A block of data
┌──

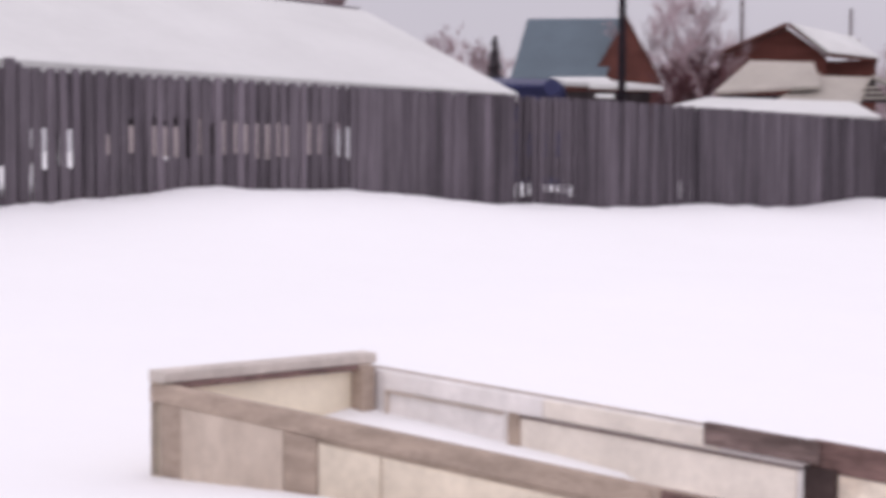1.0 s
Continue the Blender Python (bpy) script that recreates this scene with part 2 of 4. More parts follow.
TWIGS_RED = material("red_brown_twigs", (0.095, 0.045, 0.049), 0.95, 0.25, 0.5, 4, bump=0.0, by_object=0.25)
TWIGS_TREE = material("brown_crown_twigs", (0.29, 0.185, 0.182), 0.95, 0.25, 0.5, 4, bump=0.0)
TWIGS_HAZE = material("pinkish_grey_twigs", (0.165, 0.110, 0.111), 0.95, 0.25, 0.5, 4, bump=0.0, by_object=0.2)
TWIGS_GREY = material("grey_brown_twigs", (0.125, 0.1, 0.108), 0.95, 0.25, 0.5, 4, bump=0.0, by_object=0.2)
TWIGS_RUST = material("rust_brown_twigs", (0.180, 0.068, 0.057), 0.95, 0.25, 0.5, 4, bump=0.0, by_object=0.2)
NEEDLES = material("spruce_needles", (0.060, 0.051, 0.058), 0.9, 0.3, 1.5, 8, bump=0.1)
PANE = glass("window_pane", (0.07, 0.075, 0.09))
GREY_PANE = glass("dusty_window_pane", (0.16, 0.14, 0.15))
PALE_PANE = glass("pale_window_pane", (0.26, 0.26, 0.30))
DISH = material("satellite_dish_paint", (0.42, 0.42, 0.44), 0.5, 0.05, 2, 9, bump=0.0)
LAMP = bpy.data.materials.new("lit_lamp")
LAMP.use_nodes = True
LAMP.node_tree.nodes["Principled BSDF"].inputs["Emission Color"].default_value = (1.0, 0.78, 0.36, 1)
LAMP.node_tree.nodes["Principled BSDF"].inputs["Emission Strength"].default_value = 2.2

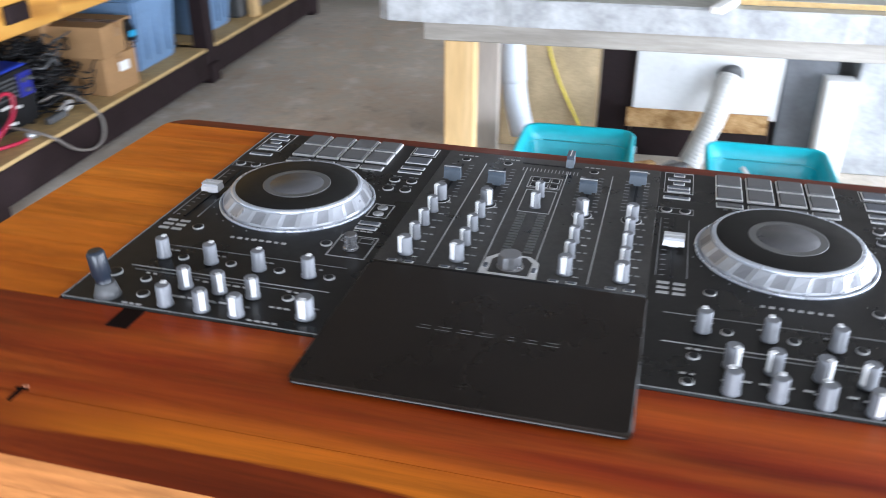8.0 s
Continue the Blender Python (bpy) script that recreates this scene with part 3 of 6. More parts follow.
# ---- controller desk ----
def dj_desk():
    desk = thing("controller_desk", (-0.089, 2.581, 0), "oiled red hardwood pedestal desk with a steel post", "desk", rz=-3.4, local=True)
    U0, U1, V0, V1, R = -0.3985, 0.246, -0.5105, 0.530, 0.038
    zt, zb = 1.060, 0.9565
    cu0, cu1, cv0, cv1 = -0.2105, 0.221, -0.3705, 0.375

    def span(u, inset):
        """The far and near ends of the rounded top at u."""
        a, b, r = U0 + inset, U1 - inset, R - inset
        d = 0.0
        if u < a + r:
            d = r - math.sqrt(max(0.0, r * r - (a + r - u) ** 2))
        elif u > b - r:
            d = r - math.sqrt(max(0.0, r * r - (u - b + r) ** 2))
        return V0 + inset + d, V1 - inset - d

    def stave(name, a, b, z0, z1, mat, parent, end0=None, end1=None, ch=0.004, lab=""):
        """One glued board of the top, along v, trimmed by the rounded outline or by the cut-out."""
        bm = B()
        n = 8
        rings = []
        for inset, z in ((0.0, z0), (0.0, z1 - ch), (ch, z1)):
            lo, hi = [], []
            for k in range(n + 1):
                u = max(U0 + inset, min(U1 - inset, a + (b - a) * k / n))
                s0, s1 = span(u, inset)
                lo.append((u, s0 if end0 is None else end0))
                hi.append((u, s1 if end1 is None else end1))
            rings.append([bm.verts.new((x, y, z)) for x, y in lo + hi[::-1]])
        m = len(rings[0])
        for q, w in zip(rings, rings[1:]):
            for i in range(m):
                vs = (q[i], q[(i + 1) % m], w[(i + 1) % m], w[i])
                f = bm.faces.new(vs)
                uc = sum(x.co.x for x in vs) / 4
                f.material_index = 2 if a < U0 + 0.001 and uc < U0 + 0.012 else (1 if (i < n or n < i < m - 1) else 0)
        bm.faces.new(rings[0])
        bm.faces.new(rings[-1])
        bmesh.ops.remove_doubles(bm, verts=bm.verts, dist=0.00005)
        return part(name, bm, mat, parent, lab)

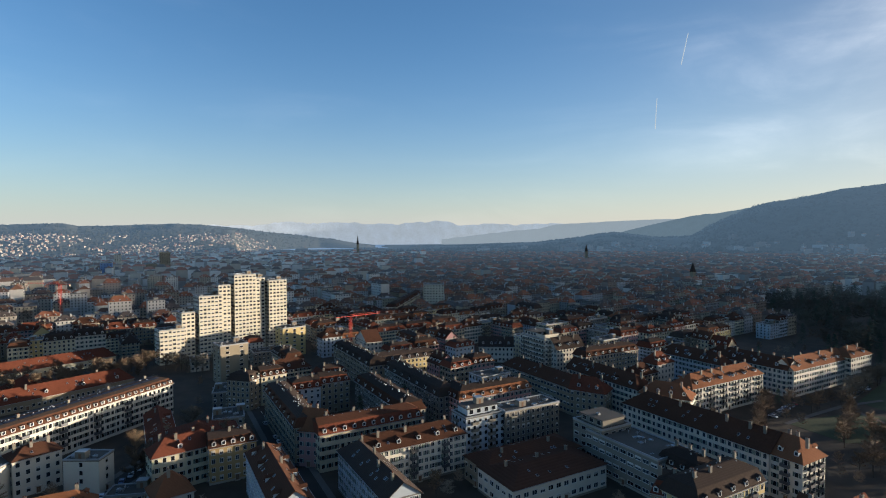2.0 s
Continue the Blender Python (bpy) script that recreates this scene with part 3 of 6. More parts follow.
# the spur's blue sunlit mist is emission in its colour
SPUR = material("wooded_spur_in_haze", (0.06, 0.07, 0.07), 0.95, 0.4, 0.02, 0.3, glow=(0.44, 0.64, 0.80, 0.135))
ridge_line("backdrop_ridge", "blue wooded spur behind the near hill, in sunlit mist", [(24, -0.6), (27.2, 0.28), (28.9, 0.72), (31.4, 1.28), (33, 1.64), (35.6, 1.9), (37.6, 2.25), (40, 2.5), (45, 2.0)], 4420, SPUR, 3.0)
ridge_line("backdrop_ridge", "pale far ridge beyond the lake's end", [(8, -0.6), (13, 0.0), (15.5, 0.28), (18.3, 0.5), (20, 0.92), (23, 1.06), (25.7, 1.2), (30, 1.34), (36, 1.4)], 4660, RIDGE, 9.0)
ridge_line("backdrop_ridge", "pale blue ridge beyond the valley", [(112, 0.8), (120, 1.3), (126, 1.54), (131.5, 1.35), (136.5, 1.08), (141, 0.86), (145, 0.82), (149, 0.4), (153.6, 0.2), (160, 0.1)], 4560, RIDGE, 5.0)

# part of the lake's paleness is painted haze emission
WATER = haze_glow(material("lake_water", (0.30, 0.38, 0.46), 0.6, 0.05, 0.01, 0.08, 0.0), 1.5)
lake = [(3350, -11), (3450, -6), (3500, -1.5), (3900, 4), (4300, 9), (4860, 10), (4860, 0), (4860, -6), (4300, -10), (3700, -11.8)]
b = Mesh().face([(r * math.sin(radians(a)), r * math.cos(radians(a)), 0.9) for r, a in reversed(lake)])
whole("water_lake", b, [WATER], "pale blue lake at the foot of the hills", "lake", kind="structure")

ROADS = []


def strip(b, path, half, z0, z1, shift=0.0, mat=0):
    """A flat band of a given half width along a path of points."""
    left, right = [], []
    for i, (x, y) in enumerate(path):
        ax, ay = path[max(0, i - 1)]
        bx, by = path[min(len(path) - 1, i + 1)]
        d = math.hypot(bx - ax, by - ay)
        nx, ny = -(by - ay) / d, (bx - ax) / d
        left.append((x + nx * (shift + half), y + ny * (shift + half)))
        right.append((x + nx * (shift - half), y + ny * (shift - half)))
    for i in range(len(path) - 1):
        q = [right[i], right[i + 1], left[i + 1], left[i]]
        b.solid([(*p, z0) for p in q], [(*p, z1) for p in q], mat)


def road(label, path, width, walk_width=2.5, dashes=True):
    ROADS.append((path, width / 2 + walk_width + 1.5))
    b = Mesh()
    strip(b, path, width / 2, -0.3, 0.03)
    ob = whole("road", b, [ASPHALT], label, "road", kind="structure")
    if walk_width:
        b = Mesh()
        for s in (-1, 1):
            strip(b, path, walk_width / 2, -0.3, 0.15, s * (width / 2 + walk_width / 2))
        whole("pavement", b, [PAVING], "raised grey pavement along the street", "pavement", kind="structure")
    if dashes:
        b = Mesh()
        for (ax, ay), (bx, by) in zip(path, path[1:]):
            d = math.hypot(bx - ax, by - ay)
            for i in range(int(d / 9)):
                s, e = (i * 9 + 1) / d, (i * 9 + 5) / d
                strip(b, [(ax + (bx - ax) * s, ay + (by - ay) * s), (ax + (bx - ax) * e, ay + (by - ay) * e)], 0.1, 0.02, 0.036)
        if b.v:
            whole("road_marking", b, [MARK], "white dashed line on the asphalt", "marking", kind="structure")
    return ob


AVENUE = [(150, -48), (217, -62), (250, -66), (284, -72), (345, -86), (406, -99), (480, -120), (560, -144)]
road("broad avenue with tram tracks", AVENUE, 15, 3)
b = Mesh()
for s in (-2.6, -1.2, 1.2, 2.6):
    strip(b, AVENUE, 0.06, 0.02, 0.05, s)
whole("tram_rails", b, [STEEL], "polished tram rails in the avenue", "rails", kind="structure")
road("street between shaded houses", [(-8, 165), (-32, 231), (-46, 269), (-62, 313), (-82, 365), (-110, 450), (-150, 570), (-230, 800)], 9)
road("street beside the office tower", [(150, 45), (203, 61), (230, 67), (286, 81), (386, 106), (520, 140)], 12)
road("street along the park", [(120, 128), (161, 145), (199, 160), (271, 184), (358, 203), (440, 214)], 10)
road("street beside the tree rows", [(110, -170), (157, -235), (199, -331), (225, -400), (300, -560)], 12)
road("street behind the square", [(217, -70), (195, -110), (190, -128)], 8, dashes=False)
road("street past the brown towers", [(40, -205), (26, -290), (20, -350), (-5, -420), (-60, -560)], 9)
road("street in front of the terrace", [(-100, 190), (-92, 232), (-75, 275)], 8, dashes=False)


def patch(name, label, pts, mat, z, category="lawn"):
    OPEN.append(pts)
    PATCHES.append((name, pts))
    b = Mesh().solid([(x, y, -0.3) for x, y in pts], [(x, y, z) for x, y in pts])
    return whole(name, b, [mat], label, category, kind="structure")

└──

Reproduce only the lines running from the beginning of the entries above to the line holding "return V0 + inset + d, V1 - inset - d", inclusive. Pictures stay out of the copy.

# ANSWER TO THE EXERCISE
1.0 s
Continue the Blender Python (bpy) script that recreates this scene with part 2 of 4. More parts follow.
TWIGS_RED = material("red_brown_twigs", (0.095, 0.045, 0.049), 0.95, 0.25, 0.5, 4, bump=0.0, by_object=0.25)
TWIGS_TREE = material("brown_crown_twigs", (0.29, 0.185, 0.182), 0.95, 0.25, 0.5, 4, bump=0.0)
TWIGS_HAZE = material("pinkish_grey_twigs", (0.165, 0.110, 0.111), 0.95, 0.25, 0.5, 4, bump=0.0, by_object=0.2)
TWIGS_GREY = material("grey_brown_twigs", (0.125, 0.1, 0.108), 0.95, 0.25, 0.5, 4, bump=0.0, by_object=0.2)
TWIGS_RUST = material("rust_brown_twigs", (0.180, 0.068, 0.057), 0.95, 0.25, 0.5, 4, bump=0.0, by_object=0.2)
NEEDLES = material("spruce_needles", (0.060, 0.051, 0.058), 0.9, 0.3, 1.5, 8, bump=0.1)
PANE = glass("window_pane", (0.07, 0.075, 0.09))
GREY_PANE = glass("dusty_window_pane", (0.16, 0.14, 0.15))
PALE_PANE = glass("pale_window_pane", (0.26, 0.26, 0.30))
DISH = material("satellite_dish_paint", (0.42, 0.42, 0.44), 0.5, 0.05, 2, 9, bump=0.0)
LAMP = bpy.data.materials.new("lit_lamp")
LAMP.use_nodes = True
LAMP.node_tree.nodes["Principled BSDF"].inputs["Emission Color"].default_value = (1.0, 0.78, 0.36, 1)
LAMP.node_tree.nodes["Principled BSDF"].inputs["Emission Strength"].default_value = 2.2

8.0 s
Continue the Blender Python (bpy) script that recreates this scene with part 3 of 6. More parts follow.
# ---- controller desk ----
def dj_desk():
    desk = thing("controller_desk", (-0.089, 2.581, 0), "oiled red hardwood pedestal desk with a steel post", "desk", rz=-3.4, local=True)
    U0, U1, V0, V1, R = -0.3985, 0.246, -0.5105, 0.530, 0.038
    zt, zb = 1.060, 0.9565
    cu0, cu1, cv0, cv1 = -0.2105, 0.221, -0.3705, 0.375

    def span(u, inset):
        """The far and near ends of the rounded top at u."""
        a, b, r = U0 + inset, U1 - inset, R - inset
        d = 0.0
        if u < a + r:
            d = r - math.sqrt(max(0.0, r * r - (a + r - u) ** 2))
        elif u > b - r:
            d = r - math.sqrt(max(0.0, r * r - (u - b + r) ** 2))
        return V0 + inset + d, V1 - inset - d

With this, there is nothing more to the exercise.